I’m writing this post to say, before my readers and the world, that I will not be creating any new content for at least the next 3 weeks, because I will be fully, properly, and guiltlessly focused on enjoying what’s left of the time I’ve officially reserved for bonding with my infant son.
You may wonder why I’m only announcing this now, more than 2 months into the 3-month window I’ve allotted for said time; or why I feel the need to announce it at all, since it’s not like I’ve been churning out a steady stream of content up to now.
I’m announcing it because I need to make things right: with Adam, with myself, and by extension, with you all.
Up until today I’ve spent every available minute of my self-proclaimed “partial maternity leave” (amounting to the 3 days a week during which I’m responsible for baby Adam, the other 2 days being crammed with work meetings and client calls) splintering my attention and my loyalty in that classic way I would’ve promptly coached myself out of doing if I were my own client: that way where I’m either half-attending to my son and feeling guilty for not “using this time to write,” or halfheartedly picking at one of my several drafts-in-progress and feeling guilty for not attending more fully to my son.
Mark my words, readers: this is not the builder’s way.
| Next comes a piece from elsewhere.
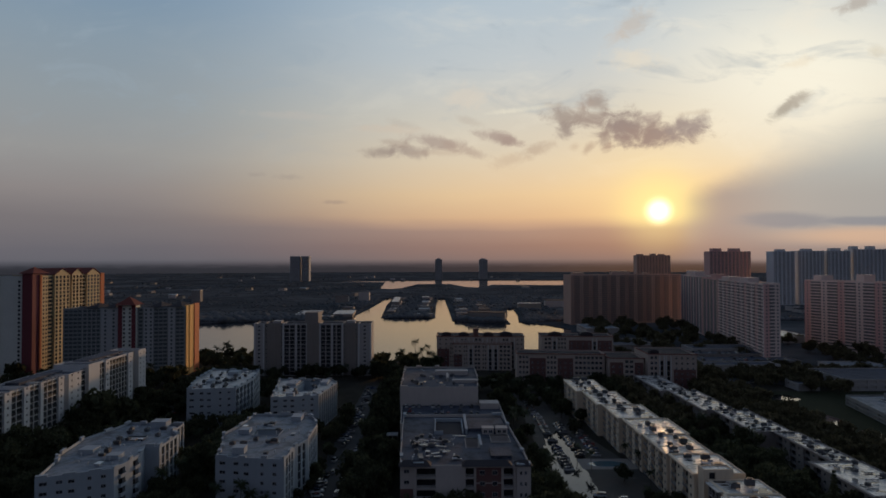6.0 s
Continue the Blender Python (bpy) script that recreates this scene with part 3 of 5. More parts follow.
# ---- the long white slab ----
def long_slab():
    b = thing("apartment_building", 0, 0, 0, 0, "long white twelve-storey slab with recessed balconies", "apartment block")
    floor, n = 2.78, 12
    # bands along the front: from, to, kind (pier, balcony bay, recess, tall shaft), count of openings
    marks = [(196, 214, "bay", 3), (214, 232, "bay", 3), (232, 236, "pier", 1), (236, 244.5, "bay", 2), (244.5, 248.5, "pier", 1), (248.5, 256, "bay", 2), (256, 259.6, "pier", 1), (259.6, 266.5, "bay", 2),
             (266.5, 268.5, "pier", 0), (268.5, 279, "bay", 3), (279, 283, "pier", 1), (283, 286.5, "recess", 0), (286.5, 296.5, "pier", 2), (296.5, 301, "bay", 1), (301, 310, "shaft", 0), (310, 312.5, "pier", 1), (312.5, 318, "bay", 2),
             (318, 322, "pier", 1), (322, 329, "bay", 2), (329, 341, "bay", 4), (341, 346, "pier", 1), (346, 352.6, "recess", 1), (352.6, 361, "pier", 2), (361, 365, "recess", 0)]
    for k, (y0, y1, kind, m) in enumerate(marks):
        x = {"pier": -173.6, "bay": -174.2, "recess": -176.6, "shaft": -172.6}[kind]
        poly = [(-190, y0), (x, y0), (x, y1), (-190, y1)]
        L = y1 - y0
        hs = []
        for s in range(n):
            z = 0.4 + s * floor
            w = L / max(m, 1)
            if kind == "pier":
                hs += [((j + 0.5) * w - 0.55, (j + 0.5) * w + 0.55, z + 1.0, z + 2.0, 0.25) for j in range(m)]
            elif kind == "bay":
                hs += [(j * w + 0.15, (j + 1) * w - 0.15, z + 0.05, z + 2.6, 0.4) for j in range(m)]
            elif m:
                hs += [(0.6, L - 0.6, z + 0.05, z + 2.5, 0.6)]
        top = (35.2 if kind == "shaft" else 33.2 if y1 <= 301 else 34.7) - (0.6 if kind == "recess" else 0)
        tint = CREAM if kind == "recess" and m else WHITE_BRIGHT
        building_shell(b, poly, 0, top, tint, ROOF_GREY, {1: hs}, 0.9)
        if kind == "bay":
            bm = bmesh.new()
            half = L / m / 2 - 0.2
            box(bm, -half, -0.03, 0.06, half, 0.03, 1.0)
            rail = link_mesh("railing", bm, SCREEN)
            for a, e, c, _, _ in hs:
                put("railing", rail, b, pose(x - 0.1, y0 + (a + e) / 2, c, 0, 0, 90))
    rooftop_box(b, -187, 312, -179, 345, 33.8, 1.5, ROOF_GREY, "roof_housing")
    rooftop_box(b, -186, 262, -180, 292, 32.3, 1.6, ROOF_GREY, "roof_housing")
    rooftop_box(b, -186, 205, -180, 240, 32.3, 1.4, ROOF_GREY, "roof_housing")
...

It’s not the approach I want to be taking either in my work or in my parenting.
It’s not, for all my desperate attempts to replicate it, the builder’s renaissance that was my first maternity leave. It’s not like that bizarre synergy of falling in love with my newborn daughter and watching the world collapse around me (this was Spring of 2020 in NYC) that inspired a torrent of insights and connections I felt freshly motivated to share in writing. It’s not me channeling the fierce joy and optimism of new motherhood to rise to an urgent occasion for growth and impact in the face of calamity.
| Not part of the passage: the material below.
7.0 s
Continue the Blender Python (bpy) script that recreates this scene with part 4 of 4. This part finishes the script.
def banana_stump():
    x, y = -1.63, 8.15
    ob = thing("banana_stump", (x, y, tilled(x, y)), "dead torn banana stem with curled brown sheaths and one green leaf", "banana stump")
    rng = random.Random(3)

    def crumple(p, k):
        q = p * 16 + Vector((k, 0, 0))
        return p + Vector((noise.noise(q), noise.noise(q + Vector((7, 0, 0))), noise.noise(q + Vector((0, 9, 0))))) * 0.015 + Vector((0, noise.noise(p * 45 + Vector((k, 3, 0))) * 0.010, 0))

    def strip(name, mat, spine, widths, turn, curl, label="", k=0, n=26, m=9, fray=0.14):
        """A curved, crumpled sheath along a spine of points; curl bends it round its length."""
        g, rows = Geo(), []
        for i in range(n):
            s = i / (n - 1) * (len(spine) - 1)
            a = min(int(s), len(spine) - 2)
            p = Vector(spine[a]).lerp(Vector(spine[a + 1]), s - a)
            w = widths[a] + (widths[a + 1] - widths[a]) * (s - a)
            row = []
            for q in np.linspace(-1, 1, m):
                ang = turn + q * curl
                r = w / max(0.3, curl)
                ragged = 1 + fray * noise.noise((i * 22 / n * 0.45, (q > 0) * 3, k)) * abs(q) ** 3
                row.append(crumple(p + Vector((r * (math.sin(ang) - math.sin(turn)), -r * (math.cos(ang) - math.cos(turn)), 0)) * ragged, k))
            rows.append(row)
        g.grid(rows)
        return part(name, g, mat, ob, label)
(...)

Rather it’s my anxiously attached former self tugging me back into its inertial orbit, robbing me of the needed self-trust to commit myself to any one project wholeheartedly. It’s me cowering before the inner drill sergeant who nags me to hurry up and insert my 2 cents about this or that hot-button issue currently stressing out startup founders, as if any of the fundamental psychological factors at play are actually going anywhere.
More later on the interesting nuances of this difference, and on how we can all get better at noticing and overcoming it within ourselves. But not today. Today is the day I confess that it’s taken me most of these 3 months of what could have been the undiluted relishing of every irreplaceable moment with my wiggly, wide-eyed, rapidly growing boy to notice (and admit) the difference to myself.
Thank god we still have 3 weeks!
Signing out,
Gena
I love that you wrote this and I support what you're doing, Gena!